Dataset extract:
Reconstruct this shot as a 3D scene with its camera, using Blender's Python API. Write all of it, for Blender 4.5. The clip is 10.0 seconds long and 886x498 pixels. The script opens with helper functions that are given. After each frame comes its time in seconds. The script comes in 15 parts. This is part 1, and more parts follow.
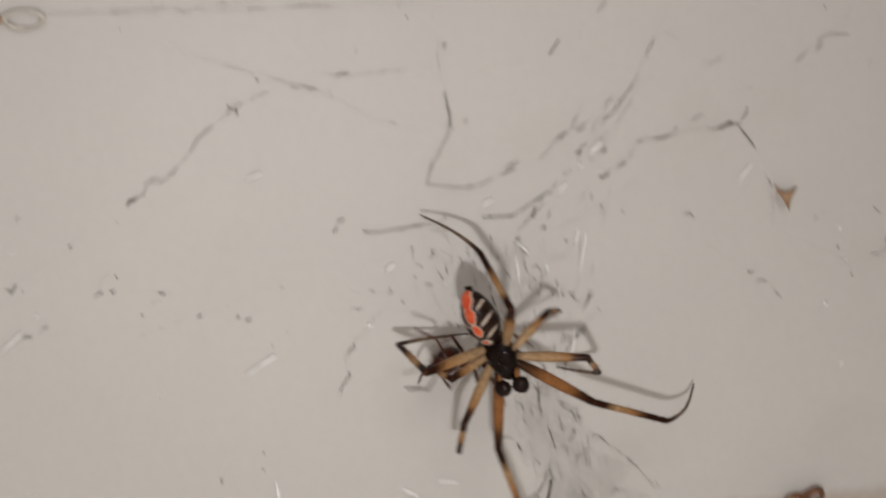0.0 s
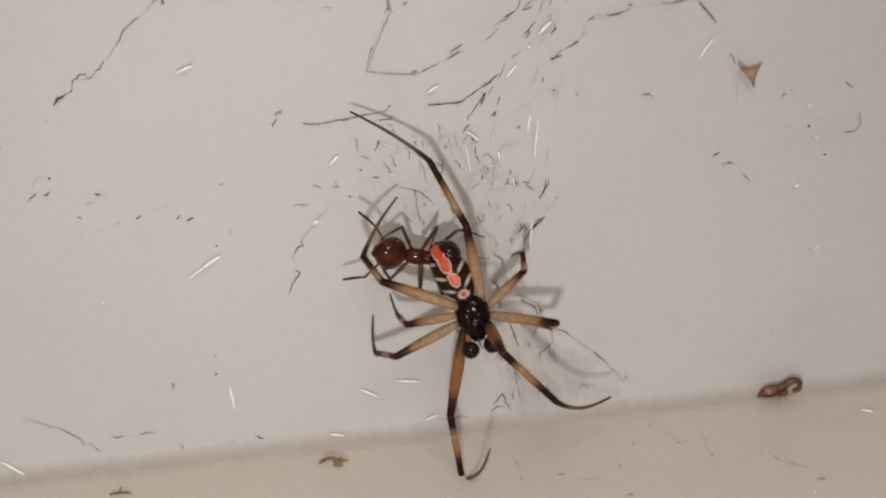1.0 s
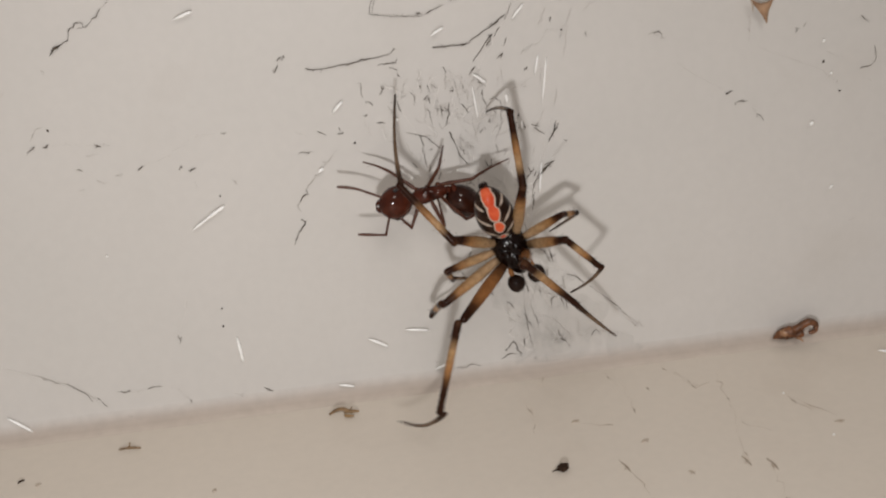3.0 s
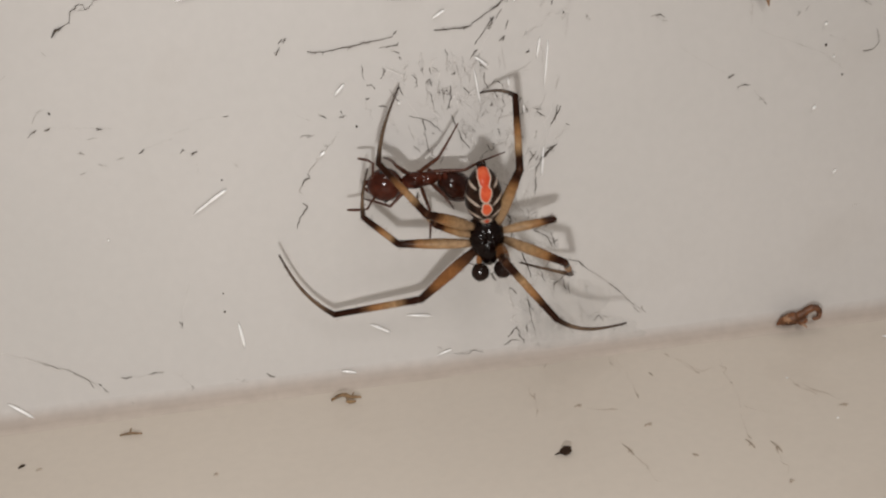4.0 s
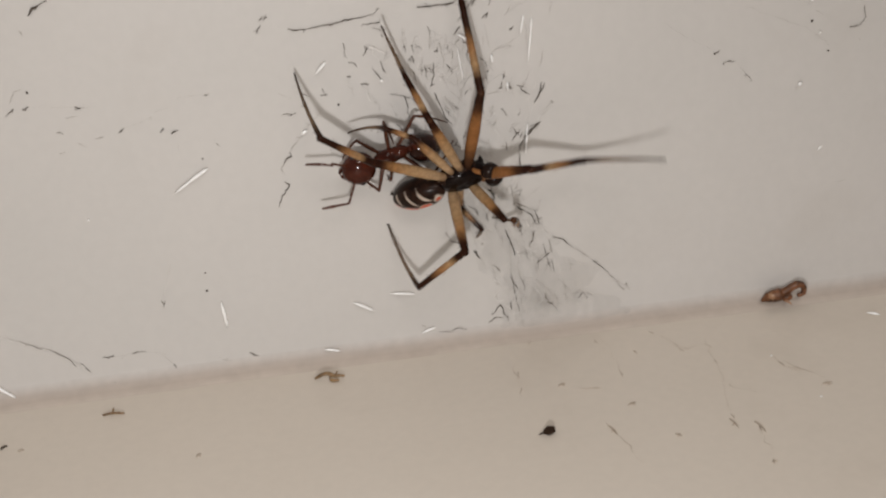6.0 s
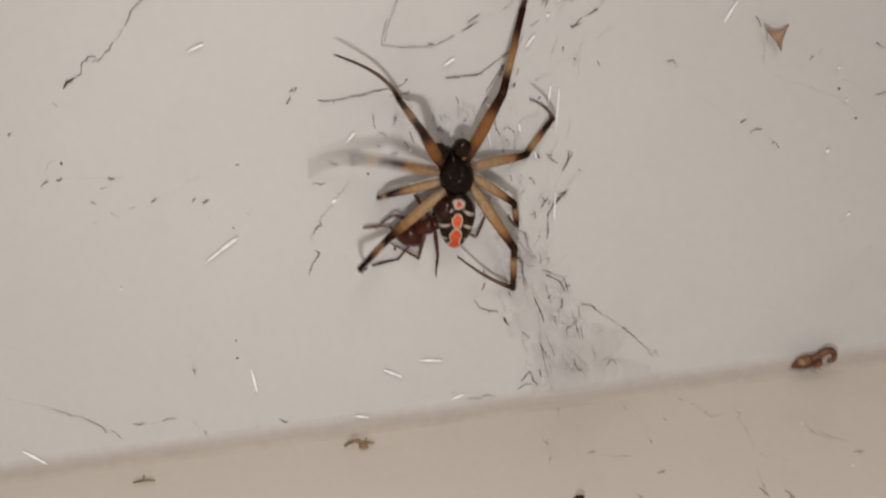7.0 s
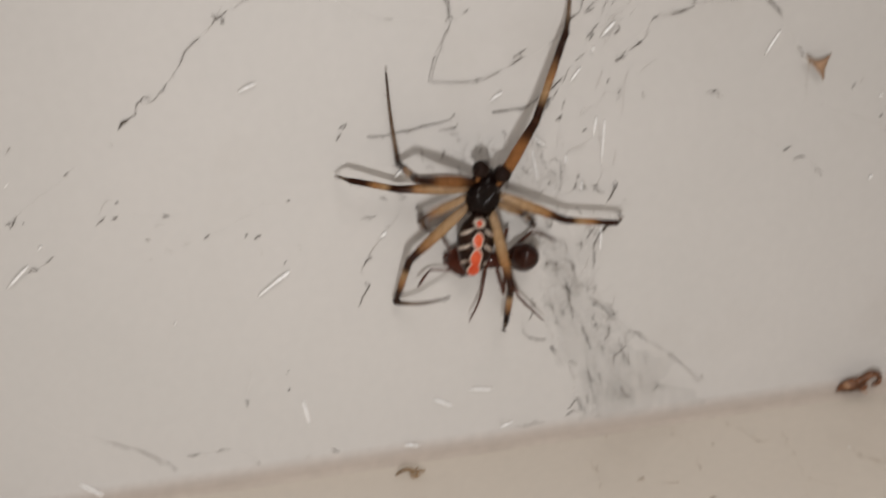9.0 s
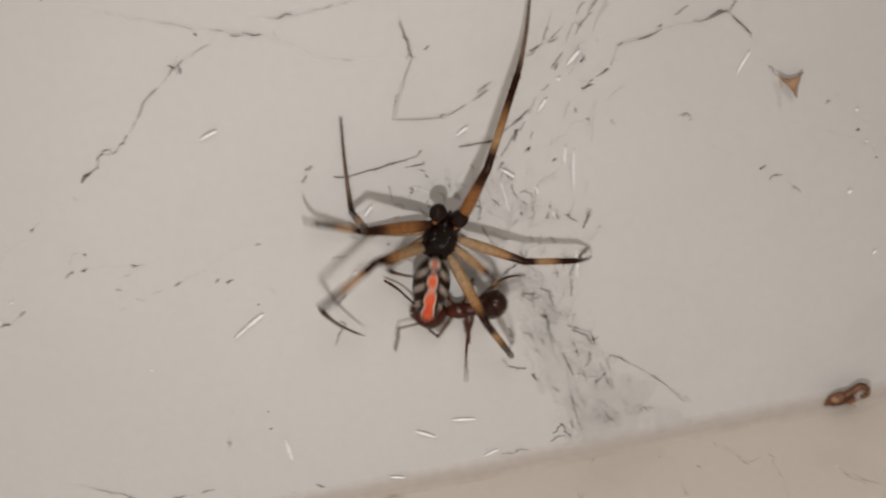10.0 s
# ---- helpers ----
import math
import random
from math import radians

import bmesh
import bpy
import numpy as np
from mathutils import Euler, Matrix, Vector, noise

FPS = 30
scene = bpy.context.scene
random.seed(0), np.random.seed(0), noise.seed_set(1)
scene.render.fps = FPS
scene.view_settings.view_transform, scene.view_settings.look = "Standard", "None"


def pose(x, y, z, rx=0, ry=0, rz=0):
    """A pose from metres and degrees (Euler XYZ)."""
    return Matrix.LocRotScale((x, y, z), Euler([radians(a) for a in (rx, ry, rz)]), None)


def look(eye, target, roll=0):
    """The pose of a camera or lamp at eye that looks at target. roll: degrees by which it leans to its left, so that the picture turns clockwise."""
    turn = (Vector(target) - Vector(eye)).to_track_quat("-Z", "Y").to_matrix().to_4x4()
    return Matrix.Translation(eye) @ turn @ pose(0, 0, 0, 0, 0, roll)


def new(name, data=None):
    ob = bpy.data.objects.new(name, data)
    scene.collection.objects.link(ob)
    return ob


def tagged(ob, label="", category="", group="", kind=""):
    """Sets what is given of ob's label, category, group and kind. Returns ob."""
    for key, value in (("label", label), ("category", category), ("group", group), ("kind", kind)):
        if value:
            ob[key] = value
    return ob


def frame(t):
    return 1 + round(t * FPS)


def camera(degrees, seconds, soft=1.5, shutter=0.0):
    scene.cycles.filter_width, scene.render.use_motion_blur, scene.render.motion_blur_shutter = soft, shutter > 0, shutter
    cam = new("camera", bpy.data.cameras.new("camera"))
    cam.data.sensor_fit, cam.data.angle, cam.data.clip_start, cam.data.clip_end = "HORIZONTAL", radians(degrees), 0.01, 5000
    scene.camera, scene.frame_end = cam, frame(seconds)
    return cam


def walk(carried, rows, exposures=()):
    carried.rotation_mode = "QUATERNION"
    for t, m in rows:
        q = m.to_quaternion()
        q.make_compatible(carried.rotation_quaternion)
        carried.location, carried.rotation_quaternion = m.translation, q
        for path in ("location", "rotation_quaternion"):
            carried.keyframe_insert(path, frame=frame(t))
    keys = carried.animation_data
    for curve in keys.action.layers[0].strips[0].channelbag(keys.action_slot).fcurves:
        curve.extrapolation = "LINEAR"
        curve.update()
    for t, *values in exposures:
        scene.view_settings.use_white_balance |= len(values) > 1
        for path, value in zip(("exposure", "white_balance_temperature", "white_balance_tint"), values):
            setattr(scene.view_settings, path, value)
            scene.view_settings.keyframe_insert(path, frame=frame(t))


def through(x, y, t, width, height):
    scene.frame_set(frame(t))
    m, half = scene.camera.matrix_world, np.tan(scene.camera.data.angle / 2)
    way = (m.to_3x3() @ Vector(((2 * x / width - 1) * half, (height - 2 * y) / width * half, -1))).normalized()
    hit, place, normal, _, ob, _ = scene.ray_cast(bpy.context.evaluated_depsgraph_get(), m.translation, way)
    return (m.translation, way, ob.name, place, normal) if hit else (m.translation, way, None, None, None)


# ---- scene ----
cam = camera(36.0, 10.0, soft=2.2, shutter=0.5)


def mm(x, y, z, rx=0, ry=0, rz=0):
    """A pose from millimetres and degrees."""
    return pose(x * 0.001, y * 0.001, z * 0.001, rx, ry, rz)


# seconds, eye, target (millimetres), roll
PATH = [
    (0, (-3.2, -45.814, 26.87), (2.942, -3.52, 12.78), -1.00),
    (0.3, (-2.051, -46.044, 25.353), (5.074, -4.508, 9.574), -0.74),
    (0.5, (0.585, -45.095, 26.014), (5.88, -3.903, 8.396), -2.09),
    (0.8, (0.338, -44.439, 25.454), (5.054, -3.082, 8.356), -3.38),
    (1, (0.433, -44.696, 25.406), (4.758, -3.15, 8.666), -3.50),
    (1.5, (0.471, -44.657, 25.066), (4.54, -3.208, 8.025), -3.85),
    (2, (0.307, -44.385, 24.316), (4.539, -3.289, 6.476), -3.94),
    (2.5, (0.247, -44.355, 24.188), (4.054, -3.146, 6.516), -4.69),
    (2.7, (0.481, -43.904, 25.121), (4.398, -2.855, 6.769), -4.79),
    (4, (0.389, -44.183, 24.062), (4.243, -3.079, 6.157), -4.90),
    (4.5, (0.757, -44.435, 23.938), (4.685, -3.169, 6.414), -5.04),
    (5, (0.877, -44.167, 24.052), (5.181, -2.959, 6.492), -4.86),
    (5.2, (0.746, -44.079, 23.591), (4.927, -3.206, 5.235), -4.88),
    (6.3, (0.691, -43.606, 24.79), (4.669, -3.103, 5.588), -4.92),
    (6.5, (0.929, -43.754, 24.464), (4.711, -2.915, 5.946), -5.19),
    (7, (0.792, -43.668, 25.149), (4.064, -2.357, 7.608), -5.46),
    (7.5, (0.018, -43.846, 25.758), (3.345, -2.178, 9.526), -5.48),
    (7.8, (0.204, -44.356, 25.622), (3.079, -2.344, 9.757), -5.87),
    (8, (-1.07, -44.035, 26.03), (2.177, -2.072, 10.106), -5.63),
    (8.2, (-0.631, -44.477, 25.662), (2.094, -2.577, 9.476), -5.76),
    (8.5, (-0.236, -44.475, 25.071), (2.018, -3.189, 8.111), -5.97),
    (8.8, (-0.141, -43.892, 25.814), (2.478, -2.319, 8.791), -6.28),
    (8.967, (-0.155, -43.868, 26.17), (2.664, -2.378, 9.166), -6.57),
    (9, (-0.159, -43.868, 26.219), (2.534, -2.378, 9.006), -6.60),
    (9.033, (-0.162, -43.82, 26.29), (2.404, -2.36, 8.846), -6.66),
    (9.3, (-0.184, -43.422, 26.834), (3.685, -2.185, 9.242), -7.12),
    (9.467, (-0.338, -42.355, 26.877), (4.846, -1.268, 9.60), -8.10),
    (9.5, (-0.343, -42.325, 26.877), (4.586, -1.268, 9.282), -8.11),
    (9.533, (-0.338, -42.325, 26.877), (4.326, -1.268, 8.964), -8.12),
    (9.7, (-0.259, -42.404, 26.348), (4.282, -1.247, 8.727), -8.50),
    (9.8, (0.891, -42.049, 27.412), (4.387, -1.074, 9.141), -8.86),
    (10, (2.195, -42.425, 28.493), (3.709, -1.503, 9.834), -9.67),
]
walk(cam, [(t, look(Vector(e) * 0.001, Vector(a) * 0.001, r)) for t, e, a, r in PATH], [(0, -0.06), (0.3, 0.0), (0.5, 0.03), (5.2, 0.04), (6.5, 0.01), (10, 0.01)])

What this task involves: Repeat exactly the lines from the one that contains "scene.view_settings.use_white_balance |= len(values)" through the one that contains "setattr(scene.view_settings, path, value)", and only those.

Correct result:
        scene.view_settings.use_white_balance |= len(values) > 1
        for path, value in zip(("exposure", "white_balance_temperature", "white_balance_tint"), values):
            setattr(scene.view_settings, path, value)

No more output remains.